No Freemium. Not for Free. Free

Aug 2, 2025
3 min read

Setting software free is how we turn one person's solution into humanity's progress.

The freemium model is marketing, a clever funnel. Users get to play with the product until they hit the walls: a storage limit, an export button grayed out, or a 14‑day timer ticking down. That frustration is intentional, it turns “just curious” into “just paid”. And that revenue does not just cover the cost of those extra features, it props up an MVP weighed down with tech debt, growing infrastructure bills, and the payroll needed to keep chasing growth.

That is the real game, growth, not craft. New features to attract new users, even if the foundation cracks. The goal is not to make it sustainable, it is to make it bigger, to chase the next‑Google dream, or at least look valuable enough for an exit.

Free software comes from a different impulse. You build it for yourself first. You polish it because you rely on it. You craft it because creative minds hate to leave rough edges unshaped. And when you open it up, you are not giving away charity, you are inviting the world to help make it even better.

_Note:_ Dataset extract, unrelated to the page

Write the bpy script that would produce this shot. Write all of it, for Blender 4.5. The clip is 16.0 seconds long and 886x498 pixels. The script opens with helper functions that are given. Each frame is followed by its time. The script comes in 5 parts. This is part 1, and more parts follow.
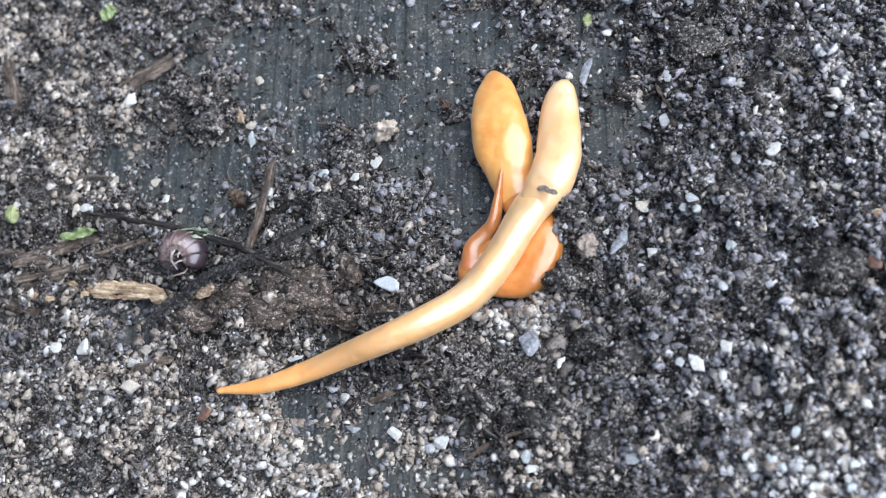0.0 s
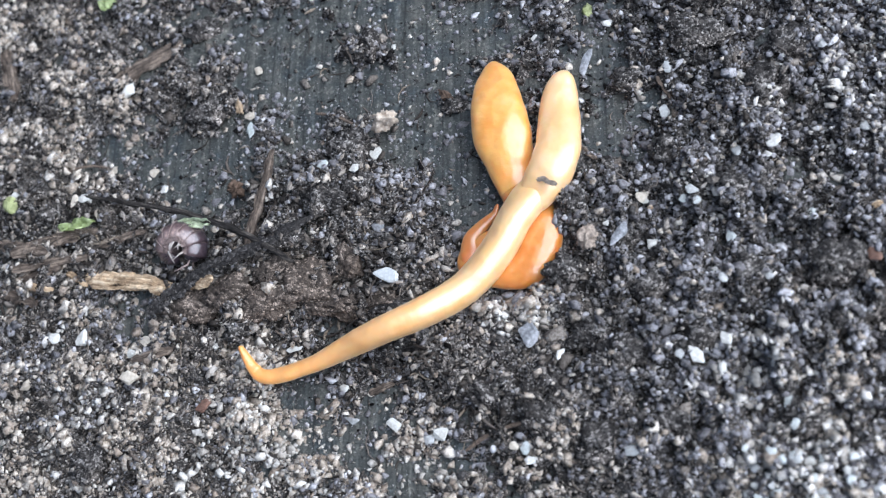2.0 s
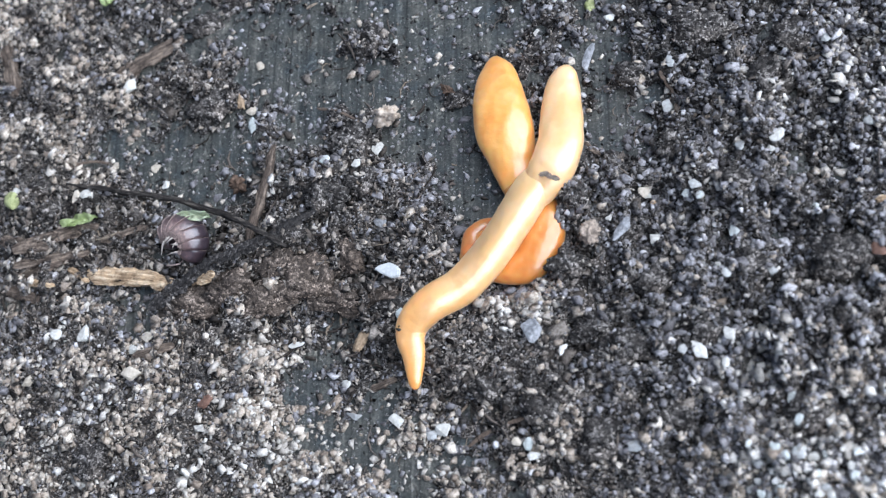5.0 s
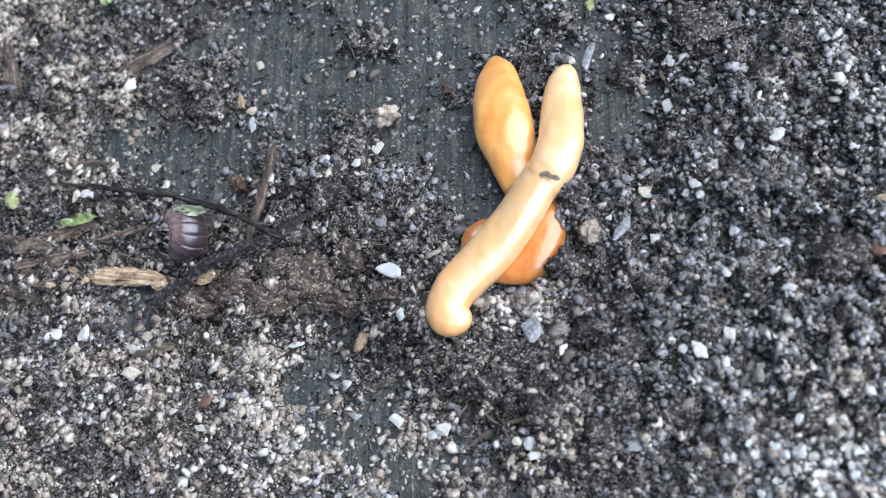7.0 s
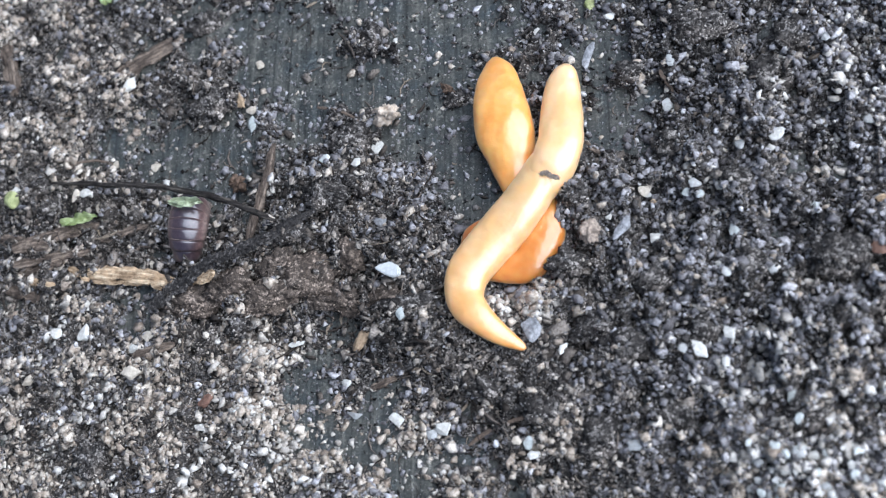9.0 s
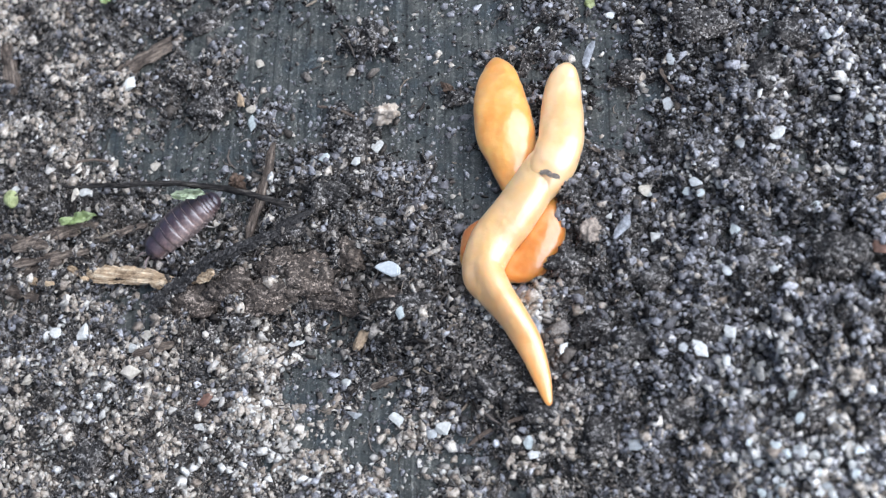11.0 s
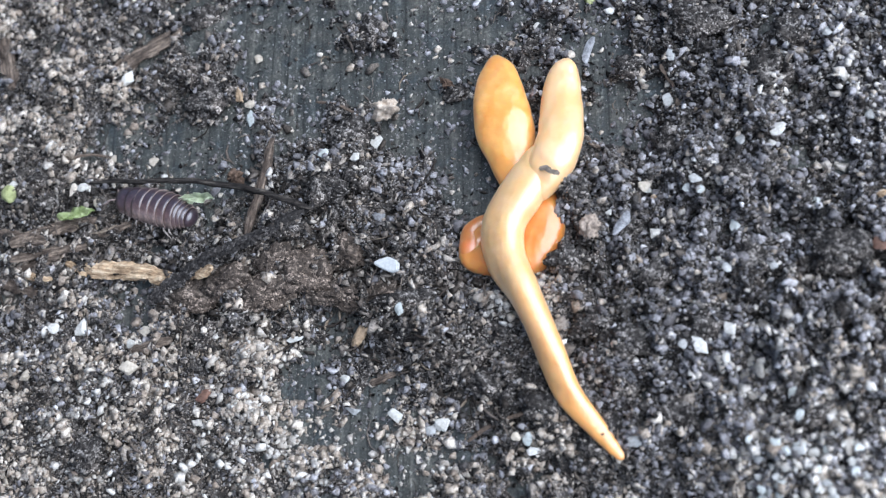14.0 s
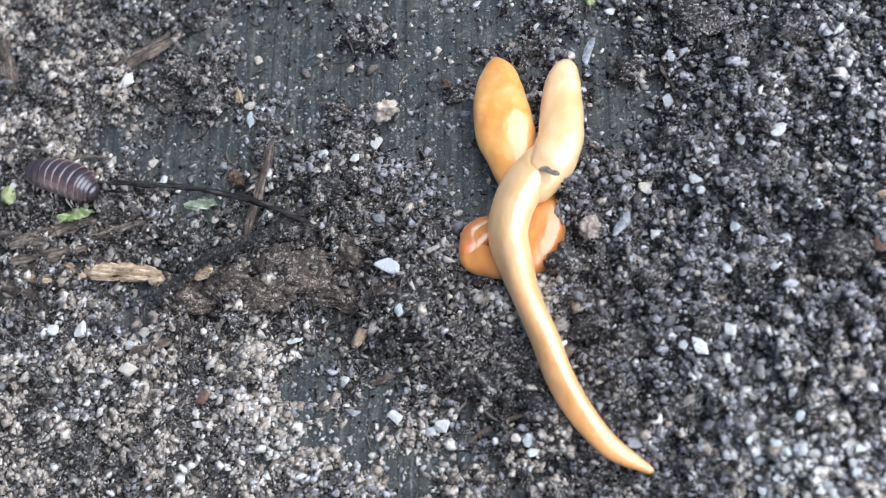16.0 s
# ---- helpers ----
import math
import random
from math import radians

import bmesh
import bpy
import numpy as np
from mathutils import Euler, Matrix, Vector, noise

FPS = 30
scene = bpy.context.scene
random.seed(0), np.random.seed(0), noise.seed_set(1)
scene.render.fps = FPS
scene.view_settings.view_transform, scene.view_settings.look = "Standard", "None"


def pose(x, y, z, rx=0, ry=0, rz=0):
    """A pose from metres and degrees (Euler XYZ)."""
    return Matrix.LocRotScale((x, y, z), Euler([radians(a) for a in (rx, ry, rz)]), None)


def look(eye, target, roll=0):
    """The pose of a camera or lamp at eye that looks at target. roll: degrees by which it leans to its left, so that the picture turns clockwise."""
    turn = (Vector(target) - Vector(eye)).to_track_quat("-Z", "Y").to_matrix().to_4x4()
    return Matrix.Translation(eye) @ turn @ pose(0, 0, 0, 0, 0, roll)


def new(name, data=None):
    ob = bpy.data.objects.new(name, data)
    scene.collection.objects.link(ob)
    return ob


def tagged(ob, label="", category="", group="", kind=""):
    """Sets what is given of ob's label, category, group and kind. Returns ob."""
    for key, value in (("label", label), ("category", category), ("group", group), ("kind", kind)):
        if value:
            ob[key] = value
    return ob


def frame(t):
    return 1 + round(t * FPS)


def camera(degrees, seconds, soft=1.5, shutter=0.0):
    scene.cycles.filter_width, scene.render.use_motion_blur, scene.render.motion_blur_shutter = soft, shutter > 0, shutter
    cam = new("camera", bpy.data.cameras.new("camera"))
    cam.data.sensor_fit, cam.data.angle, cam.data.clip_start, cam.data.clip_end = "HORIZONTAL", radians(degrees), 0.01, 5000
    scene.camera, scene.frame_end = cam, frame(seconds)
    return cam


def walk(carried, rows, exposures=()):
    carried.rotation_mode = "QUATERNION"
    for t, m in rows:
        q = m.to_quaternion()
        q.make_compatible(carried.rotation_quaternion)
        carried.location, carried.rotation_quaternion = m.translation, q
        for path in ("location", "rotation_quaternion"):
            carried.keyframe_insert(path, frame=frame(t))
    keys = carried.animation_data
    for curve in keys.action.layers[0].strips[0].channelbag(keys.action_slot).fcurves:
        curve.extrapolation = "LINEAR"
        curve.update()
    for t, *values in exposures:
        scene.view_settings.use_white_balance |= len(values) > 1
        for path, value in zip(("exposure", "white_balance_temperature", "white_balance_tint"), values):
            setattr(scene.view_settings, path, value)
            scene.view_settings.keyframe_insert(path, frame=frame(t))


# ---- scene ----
# Two flatworms and a woodlouse on a weathered board strewn with soil and sand.
cam = camera(36, 16.0, soft=1.3)
walk(cam, [
    (0, pose(0.04312, -0.05792, 0.15361, 20.551, 15.581, 0.048)),
    (0.5, pose(0.04340, -0.05752, 0.15375, 20.407, 15.659, -0.048)),
    (1, pose(0.04306, -0.05742, 0.15350, 20.284, 15.530, 0.013)),
    (1.5, pose(0.04317, -0.05767, 0.15359, 20.229, 15.538, -0.000)),
    (2, pose(0.04295, -0.05765, 0.15339, 20.125, 15.510, 0.064)),
    (2.5, pose(0.04277, -0.05754, 0.15326, 20.008, 15.479, 0.087)),
    (3, pose(0.04280, -0.05738, 0.15333, 19.860, 15.566, -0.026)),
    (3.5, pose(0.04248, -0.05733, 0.15342, 19.805, 15.447, -0.053)),
    (4, pose(0.04285, -0.05754, 0.15329, 19.925, 15.569, -0.003)),
    (6.5, pose(0.04279, -0.05725, 0.15282, 19.836, 15.628, 0.047)),
    (7, pose(0.04285, -0.05714, 0.15317, 19.761, 15.631, -0.000)),
    (7.5, pose(0.04296, -0.05728, 0.15313, 19.835, 15.674, 0.015)),
    (8, pose(0.04283, -0.05762, 0.15301, 19.909, 15.645, -0.103)),
    (8.5, pose(0.04257, -0.05714, 0.15318, 19.793, 15.528, -0.008)),
    (9, pose(0.04279, -0.05720, 0.15315, 19.754, 15.608, -0.014)),
    (11.5, pose(0.04271, -0.05718, 0.15263, 19.774, 15.620, 0.030)),
    (12, pose(0.04254, -0.05740, 0.15249, 19.893, 15.501, 0.125)),
    (12.5, pose(0.04263, -0.05713, 0.15245, 19.733, 15.544, 0.092)),
    (13, pose(0.04259, -0.05721, 0.15239, 19.710, 15.549, 0.036)),
    (13.5, pose(0.04261, -0.05720, 0.15226, 19.698, 15.559, 0.059)),
    (14, pose(0.04248, -0.05697, 0.15252, 19.578, 15.496, 0.063)),
    (14.5, pose(0.04249, -0.05713, 0.15230, 19.623, 15.565, 0.019)),
    (15, pose(0.04234, -0.05687, 0.15220, 19.561, 15.468, 0.207)),
    (15.5, pose(0.04246, -0.05689, 0.15223, 19.528, 15.536, 0.066)),
    (16, pose(0.04259, -0.05719, 0.15209, 19.743, 15.574, 0.071)),
], exposures=[(0.0, 0.68, 5400, 9.5), (16.0, 0.68, 5400, 9.5)])
cam.data.dof.use_dof = True
cam.data.dof.focus_distance = 0.170
cam.data.dof.aperture_fstop = 26.0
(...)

If you are proud of your work, you want to see it used, you want to see it free. There is nothing better than watching your solution live in the wild. More users bring more edge cases, and each one nudges the software into something great. That kind of refinement only happens when the backbone is built carefully, without the rush of quarterly deadlines, when there is room to focus on the invisible parts, the ones that make a tool last.